Public-Key Cryptography Math and Code Tutorial

2021 June 15 Twitter See all posts


Creating a Public Key/Private Key Pairing

Brett Slatkin's example of public-key cryptography is the basis for this tutorial.

My Public-Key Cryptography post is the counterpart to this tutorial.

This example is not secure for encrypting messages. Algorithms like RSA use large prime numbers that are not fit as an example.

Pick your own numbers to increase your learning!

Choose two prime numbers ("p" and "q") then multiply them together to find the product, "n".

    q = 11
    p = 13
    n = q * p
    n = 143

Calculate Euler's Totient (φ) for "n". Euler's Totient finds the number of relatively prime integers. Relatively prime numbers are also known as co-primes.

Co-primes are numbers that do not share a common divisor other than 1. For example, the Euler's Totient for six would be two because only the integers (1,5) do not share a divisor. 2 shares 2, 3 shares 3, and 4 shares 2.

Use this simplified equation to find φ for prime number products:

    φ(n) = (p - 1) * (q - 1)
    φ(143) = (11 - 1) * (13 - 1) = 120

We need a number known as "e". It must be a number such that 1 < number < φ(n). The number must also be a co-prime of φ(n). We will pick 7.

      e = 7

The final number, "d", is computed from "e" and φ(n). "d" is known as the modular multiplicative inverse of "e".

    e ^ -1 = d (mod φ(n))

The equation simplifies to:

    Modulo φ(n) of "e" * "d" - 1 = 0

A value that works for our example is 103. Brute force iteration in a spreadsheet or the Python code listed below can solve for this number.

Brute force final result:

      7 * 103 - 1 = 720
      Modulo 120 of 720 = 0

Python:

    remainder = 1 #placeholder to start loop
    d = 1
    e = 7
    while remainder > 0:
        remainder = (e * d - 1) % 120
        print(d, remainder)
        d += 1

These numbers and their relationships allow the creation of our public and private keys.
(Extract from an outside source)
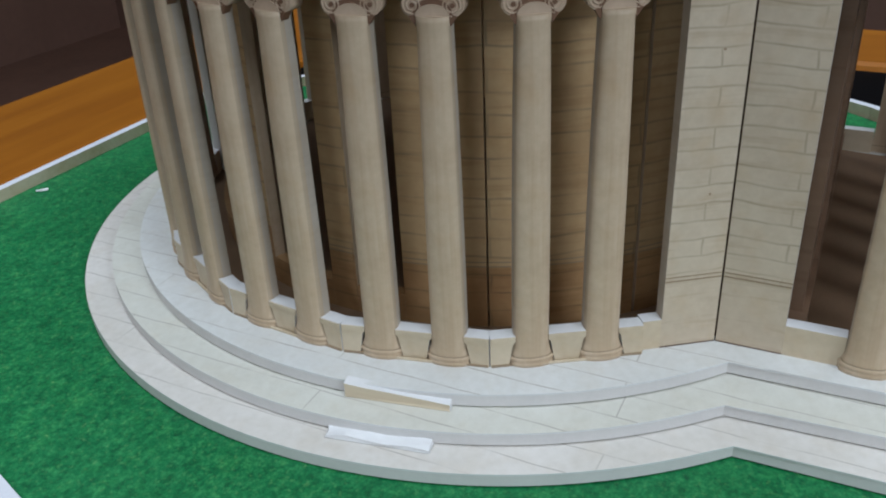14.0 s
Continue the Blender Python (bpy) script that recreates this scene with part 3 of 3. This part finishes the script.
def inner_walls():
    def curved(a0, a1, mirror, n, low=None):
        bm = bmesh.new()
        r0, r1 = 6.85, 6.6
        z0, z1 = FLOOR + 0.01, low or EAVE - 0.05
        cols = []
        for i in range(n + 1):
            a = a0 + (a1 - a0) * i / n
            ring = []
            for r, z in ((r0, z0), (r0, z1), (r1, z1), (r1, z0)):
                x, y = rim_point(a, r)
                ring.append(bm.verts.new((-x if mirror else x, y, z)))
            cols.append(ring)
        for a, b in zip(cols, cols[1:]):
            for j in range(4):
                f = bm.faces.new((a[j], b[j], b[(j + 1) % 4], a[(j + 1) % 4]))
                f.smooth = False
        bm.faces.new(cols[0]).material_index = 1
        bm.faces.new(cols[-1]).material_index = 1
        uvl = bm.loops.layers.uv.new("plan")
        for f in bm.faces:
            for l in f.loops:
                x, y = l.vert.co.x, l.vert.co.y - YC
                l[uvl].uv = (math.atan2(-y, abs(x)) * 6.7, l.vert.co.z)
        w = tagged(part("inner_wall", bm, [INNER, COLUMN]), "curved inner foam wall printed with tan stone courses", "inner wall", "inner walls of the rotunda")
        for z in (4.30, 4.39) if not low else ():
            bm = bmesh.new()
            prev = None
            for i in range(n + 1):
                a = a0 + (a1 - a0) * i / n
                x, y = rim_point(a, r0 + 0.006)
                ring = [bm.verts.new((-x if mirror else x, y, z)), bm.verts.new((-x if mirror else x, y, z + 0.025))]
                if prev:
                    bm.faces.new((prev[0], ring[0], ring[1], prev[1]))
                prev = ring
            part("base_course_line", bm, SEPIA, w)
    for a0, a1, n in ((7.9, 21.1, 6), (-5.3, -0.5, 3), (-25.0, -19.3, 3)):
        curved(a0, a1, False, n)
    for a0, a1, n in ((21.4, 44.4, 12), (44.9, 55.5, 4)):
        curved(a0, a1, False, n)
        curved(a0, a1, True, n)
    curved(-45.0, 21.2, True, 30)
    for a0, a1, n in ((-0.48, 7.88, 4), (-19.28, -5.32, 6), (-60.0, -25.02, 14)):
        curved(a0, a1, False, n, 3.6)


def rotunda_floor():
    bm = bmesh.new()
    a = math.degrees(math.asin(5.2 / (RW - 0.3)))
    ring = arc(0, YC, RW - 0.32, -90 - a, -90 - a - (360 - 2 * a), 80)
    slab(bm, [(4.75, H + 0.02), (-4.75, H + 0.02)] + ring, FLOOR, FLOOR + 0.01)
    tagged(part("inner_floor", bm, [FLOORP, FLOORP]), "dark brown printed floor inside the temple", "floor print")


# ---- portico ----
GABLE = 12.46


def portico_facade():
    e = tagged(empty("portico_facade", 0, 0, FLOOR), "tan foam temple front with eight columns and a pediment", "facade")
    bm = bmesh.new()
    upright(bm, [(-5.08, HEAD - FLOOR), (5.08, HEAD - FLOOR), (5.08, ENT), (0, GABLE - FLOOR), (-5.08, ENT)], 0, H)
    part("pediment_board", bm, [FACADE, GREYEDGE], e)
    z = ENT
    lines(e, -5.08, 5.08, [(z - 0.28, 0.12, BROWN, 0.014), (z - 0.16, 0.06, FACADE, 0.04), (z - 0.33, 0.045, FACADE, 0.03), (z - 0.42, 0.055, BROWN, 0.012), (z - 0.92, 0.03, RAKE, 0.01), (z - 0.885, 0.02, FACADE, 0.02), (z - 1.28, 0.014, SEPIA, 0.005)])
    slope = math.atan2(GABLE - EAVE, 5.08)
    for s in (-1, 1):
        for off, th, m, out in ((0.06, 0.17, RAKE, 0.03), (0.27, 0.06, RAKE, 0.02), (0.36, 0.03, SEPIA, 0.012)):
            bm = bmesh.new()
            box(bm, 0.25 + off, 5.08 / math.cos(slope) - off * 2.4, -out, -0.001, -off - th, -off)
            bmesh.ops.rotate(bm, cent=(0, 0, 0), matrix=Matrix.Rotation(slope, 3, "Y"), verts=bm.verts)
            if s < 0:
                bmesh.ops.scale(bm, vec=(-1, 1, 1), verts=bm.verts)
            bmesh.ops.translate(bm, vec=(0, 0, GABLE - FLOOR), verts=bm.verts)
            part("raking_moulding", bm, m, e)
    # worn printed relief in the middle of the pediment: one bumpy sheet
    bm = bmesh.new()
    nx, nz = 46, 18
    grid = []
    for i in range(nx + 1):
        x = -1.15 + 2.3 * i / nx
        top = 0.45 + 0.38 * (1 - (abs(x) / 1.15) ** 2.5) + 0.04 * math.sin(9 * x)
        col = []
        for k in range(nz + 1):
            t = k / nz
            edge = min(1.0, 6 * t, 6 * (1 - t), 5 * i / nx, 5 * (1 - i / nx))
            lump = noise.noise((x * 6.5, t * 4.0, 2.3)) + 0.8 * noise.noise((x * 14, t * 9.0, 7.7))
            col.append(bm.verts.new((x, -edge * (0.02 + 0.06 * max(-0.5, lump)) + 0.002, z - 0.09 + top * t)))
        grid.append(col)
    for i in range(nx):
        for k in range(nz):
            f = bm.faces.new((grid[i][k], grid[i + 1][k], grid[i + 1][k + 1], grid[i][k + 1]))
            f.smooth = True
    part("relief_ornament", bm, RELIEF, e, "worn tan relief ornament")
    xs = [-4.62 + i * 9.26 / 7 for i in range(8)]
    for x in xs:
        column(e, x, 0.0, FRONTCOL)
    for a, b in zip(xs, xs[1:]):
        plinth(e, a + 0.31, b - 0.31, -0.03)
    for s in (-1, 1):
        bm = bmesh.new()
        box(bm, -5.08 if s < 0 else 5.0, -5.0 if s < 0 else 5.08, 0.0, H - 0.02, 0, HEAD - FLOOR - 0.001)
        part("edge_strip", bm, GREYEDGE, e, "grey cut foam edge")


def portico_side(left):
    """A side board of the portico: masonry pier, one column and the open corner."""
    p, q = ((-5.26, 3.77), (-5.24, H + 0.03)) if left else ((5.24, H + 0.03), (5.26, 3.77))
    d = Vector(q) - Vector(p)
    n = d.length
    e = tagged(empty("side_panel"), "cream foam side wall of the portico with one column", "side wall", "side walls of the portico")
    m = (lambda x: x) if left else (lambda x: n - x)
    span = lambda a, b: tuple(sorted((m(a), m(b))))

    def board(name, a, b, z0, z1, mats):
        bm = bmesh.new()
        x0, x1 = span(a, b)
        upright(bm, [(x0, z0), (x1, z0), (x1, z1), (x0, z1)], 0, H)
        return part(name, bm, mats, e)
    board("pier", 0.006, 1.12, 0, HEAD - FLOOR, [BLOCK, GREYEDGE])
    board("entablature", 0.015, n, HEAD - FLOOR + 0.001, ENT, [STONE, SHAFTSIDE])
    board("plinth_block", 1.122, 2.10, 0, SILL - FLOOR, [PLINTH, FOAM])
    board("plinth_block", 2.76, n, 0, SILL - FLOOR, [PLINTH, FOAM])
    lines(e, *span(0.015, n), [(ENT - 0.30, 0.10, BROWN, 0.035), (ENT - 0.48, 0.05, BROWN, 0.025), (ENT - 0.98, 0.02, SEPIA, 0.008)])
    # The strip at height zero draws foot shade; the two above are printed
    lines(e, *span(0.015, 1.12), [(0.0, 0.022, BROWN, 0.006), (1.34, 0.022, SEPIA, 0.008), (1.42, 0.017, SEPIA, 0.008)])
    bm = bmesh.new()
    box(bm, *span(-0.12, 0.22), H + 0.002, H + 0.1, 0.005, ENT - 0.01)
    part("joint_backing", bm, BROWN, e, "dark strip behind the corner joint")
    column(e, m(2.43))
    e.matrix_basis = Matrix.Translation((p[0] * CM, p[1] * CM, FLOOR * CM)) @ Matrix.Rotation(math.atan2(d.y, d.x), 4, "Z")


def inner_frame():
    e = tagged(empty("inner_frame", 0, 2.45, FLOOR + 0.012), "foam frame behind the portico columns, coloured brown for the shade there", "inner frame")

    def board(name, x0, x1, z0, z1, y0=0.0):
        bm = bmesh.new()
        upright(bm, [(x0, z0), (x1, z0), (x1, z1), (x0, z1)], y0, H)
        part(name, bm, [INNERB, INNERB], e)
    for s in (-1, 1):
        board("post", min(s * 2.0, s * 2.45), max(s * 2.0, s * 2.45), 0.5, HEAD - FLOOR, -0.08)
        board("side_board", min(s * 2.46, s * 4.55), max(s * 2.46, s * 4.55), 0.5, HEAD - FLOOR)
    board("sill", -4.9, 4.9, 0, 0.499, -0.1)
    board("lintel", -4.9, 4.9, HEAD - FLOOR + 0.001, ENT - 0.05)


# ---- roofs ----
def roofs():
    r = tagged(empty("rotunda_roof"), "flat round white foam roof with printed marble rings", "roof")
    bm = bmesh.new()
    slab(bm, arc(0, YC, 9.0, 0, 360, 120)[:-1], EAVE + 0.09, EAVE + 0.01 + H)
    part("roof_disc", bm, [ROOF, FOAM], r)
    z = EAVE + 0.01 + H

    def ring(rad, w, zz, h, m, name):
        bm = bmesh.new()
        prev = None
        n = 120
        for i in range(n + 1):
            a = 2 * math.pi * i / n
            c, s = math.cos(a), math.sin(a)
            cur = [bm.verts.new((rad * c, YC + rad * s, zz)), bm.verts.new((rad * c, YC + rad * s, zz + h)), bm.verts.new(((rad - w) * c, YC + (rad - w) * s, zz + h)), bm.verts.new(((rad - w) * c, YC + (rad - w) * s, zz))]
            if prev:
                for j in range(4):
                    bm.faces.new((prev[j], prev[(j + 1) % 4], cur[(j + 1) % 4], cur[j]))
            prev = cur
        part(name, bm, m, r)
    ring(8.45, 0.05, z, 0.008, GREYLINE, "ring_line")
    ring(7.95, 2.3, z, 0.02, ROOF, "upper_ring")
    ring(7.93, 0.04, z + 0.02, 0.006, GREYLINE, "ring_line")
    ring(7.3, 0.03, z + 0.02, 0.006, GREYLINE, "ring_line")
    for k in range(48):
        a = radians(180 + 7.5 * k)
        bm = bmesh.new()
        box(bm, -0.17, 0.17, -0.085, 0.085, 0, 0.008, 1)
        box(bm, -0.11, 0.11, -0.05, 0.05, 0.008, 0.016, 0)
        o = part("printed_block", bm, [FOAM, GREYLINE], r)
        o.matrix_basis = pose(7.0 * math.cos(a) * CM, (YC + 7.0 * math.sin(a)) * CM, (z + 0.02) * CM, 0, 0, math.degrees(a) + 90)
    for a in (210, 330):
        bm = bmesh.new()
        box(bm, -0.5, 0.5, -0.12, 0.12, 0, 0.13, 0, 0.04)
        o = part("joining_tab", bm, ROOF, r)
        o.matrix_basis = pose(8.1 * math.cos(radians(a)) * CM, (YC + 8.1 * math.sin(radians(a))) * CM, (z + 0.001) * CM, 0, 0, a + 90)
    # Flat dark ring paints the shadow band round the drum's foot
    ring(6.2, 0.45, z + 0.02, 0.006, DRUMSHADE, "drum_foot_shade")
    d = tagged(empty("dome_drum", 0, YC, z + 0.022), "cream panelled foam drum under the dome", "drum")
    for k in range(16):
        a = 22.5 * k + 4
        half = 5.9 * math.sin(radians(11.25)) - 0.02
        bm = bmesh.new()
        upright(bm, [(-half, 0), (half, 0), (half, 1.5), (-half, 1.5)], 0, H)
        o = part("drum_panel", bm, [STONE, FOAM], d)
        o.matrix_basis = pose(5.72 * math.cos(radians(a)) * CM, 5.72 * math.sin(radians(a)) * CM, 0, 0, 0, a + 90)
    bm = bmesh.new()
    n, rows = 48, 10
    prev = None
    for j in range(rows + 1):
        b = math.pi / 2 * j / rows
        rr, zz = 5.95 * math.cos(b) + 0.001, 1.52 + 4.0 * math.sin(b)
        cur = [bm.verts.new((rr * math.cos(2 * math.pi * i / n), rr * math.sin(2 * math.pi * i / n), zz)) for i in range(n)]
        if prev:
            for i in range(n):
                bm.faces.new((prev[i], prev[(i + 1) % n], cur[(i + 1) % n], cur[i]))
        prev = cur
    part("dome", bm, ROOF, d, "white foam dome")
    # gabled portico roof
    g = tagged(empty("portico_roof"), "white marble-printed folded foam gable roof with slot tabs", "roof")
    xe, ze, zr, y0, y1 = 5.36, 11.20, 12.56, -0.5, 4.4
    for s in (-1, 1):
        bm = bmesh.new()
        up = Vector((-s * (zr - ze) * -1, 0, xe)).normalized() * H
        a = [Vector((s * 0.012, y0, zr)), Vector((s * xe, y0, ze)), Vector((s * xe, 2.85, ze)), Vector((s * 3.9, y1, ze + (zr - ze) * (xe - 3.9) / xe)), Vector((s * 0.012, y1, zr))]
        nrm = Vector((s * (zr - ze), 0, xe)).normalized() * H
        lo = [bm.verts.new(p + nrm * 0.36) for p in a]
        hi = [bm.verts.new(p + nrm) for p in a]
        bm.faces.new(lo).material_index = 1
        bm.faces.new(hi).material_index = 0
        for i in range(5):
            bm.faces.new((lo[i], lo[(i + 1) % 5], hi[(i + 1) % 5], hi[i])).material_index = 1
        sl = part("roof_slope", bm, [ROOF, FOAM], g)
        bm = bmesh.new()
        # Flat grey lozenge paints the shade lying round the tab
        slab(bm, slot_loop(0, -0.16, 1.2, 0.32), 0.0, 0.012, 2, 2)
        slab(bm, slot_loop(0, -0.06, 1.02, 0.18), 0.012, 0.15, 0, 1)
        o = part("slot_tab", bm, [ROOF, FOAM, SLOT_SHADE], sl, "white foam tab on a grey patch painted as its shade")
        k = (zr - ze) / xe
        xt = 2.35
        o.matrix_basis = Matrix.Translation(((s * xt + nrm.x) * CM, 0.55 * CM, (zr - k * xt + nrm.z) * CM)) @ Matrix.Rotation(s * math.atan(k), 4, "Y")


base_board()
front_plate()
lawn_board()
tier(1, -1.96, 7.22, -7.30, 10.22)
tier(2, -1.27, 6.43, -6.66, 9.57)
tier(3, -0.5, 5.7, -5.8, 8.90)
loose_tabs()
scraps()
retaining_wall()
stair_flight()
first = pedestal()
at(first, -8.89, -4.13, H + 0.02)
copy_thing(first, pose(8.9 * CM, -4.18 * CM, (H + 0.02) * CM))
rotunda_floor()
rotunda()
inner_walls()
portico_facade()
portico_side(True)
portico_side(False)
inner_frame()
roofs()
    public key = ("n", "e") = (143, 7)
    private key = ("n", "d") = (143, 103)

Let's put these keys to work.

Encrypting and Decrypting a Message

Our friend is going to encrypt a secret number to send to us. The reason our example uses a number is that encryption algorithms like RSA only transport numbers and bytes. A plain text message requires conversion to a numerical format first.

The calculations may be challenging to do on a regular calculator or in a spreadsheet. I include the python code to calculate the answers.

Our friend will use our public key to encrypt the message.

    message = 33
    c(message) = message ^ "e" modulo "n"
    c(33) = 33^7 modulo 143
    c = 110

Python Code:

    answer = (33**7)%143
    print(answer)
    ">110"

Now we decode our friend's message:

    c = 110
    message(c) = c ^ "d" modulo "n"
    message(110) = 110^103 modulo 143
    message = 33

Python Code:

    answer = (110**103)%143
    print(answer)
    ">33"

Now you know how to encrypt and decrypt messages!

Signing a Message and Verifying a Signature

Signing a message uses the hash of the message and our private key. Anyone receiving the message can use the associated public key to confirm the signature.

Note: This example uses Python's built-in hash function. By default, it adds a random number to prevent attackers from taking advantage of known collisions. Hashing the same phrase will not return the same value if you call the program at different times. When calling the python script in the command line, add PYTHONHASHSEED=0 before the command to disable this feature. Example: "PYTHONHASHSEED=0 python3 /users/austinvernon/desktop/scripts/python_hash_function.py"

The algorithm is:

    broadcast = "gingerale"
    signature = hash(broadcast) ^ "d" modulo "n"
    signature = 1513804153320053650 ^ 103 modulo 143
    signature = 55

Python Code:

    hash_value = hash("gingerale")
    answer = (hash_value**103)%143
    print(answer)
    ">55"

Let us verify the signature:

    confirmation = hash(broadcast) ^ "e" modulo "n"
    confirmation = 1513804153320053650 ^ 7 modulo 143
    confirmation = 55

Python Code:

    hash_value = hash("gingerale")
    answer = (hash_value**7)%143
    print(answer)
    ">55"

A clever math trick underpins public-key cryptography and allows many parts of our economy to function safely. Again, public-key algorithms use much more complexity, such as large prime numbers and padding, to ensure that attackers can not break the code and find the private key.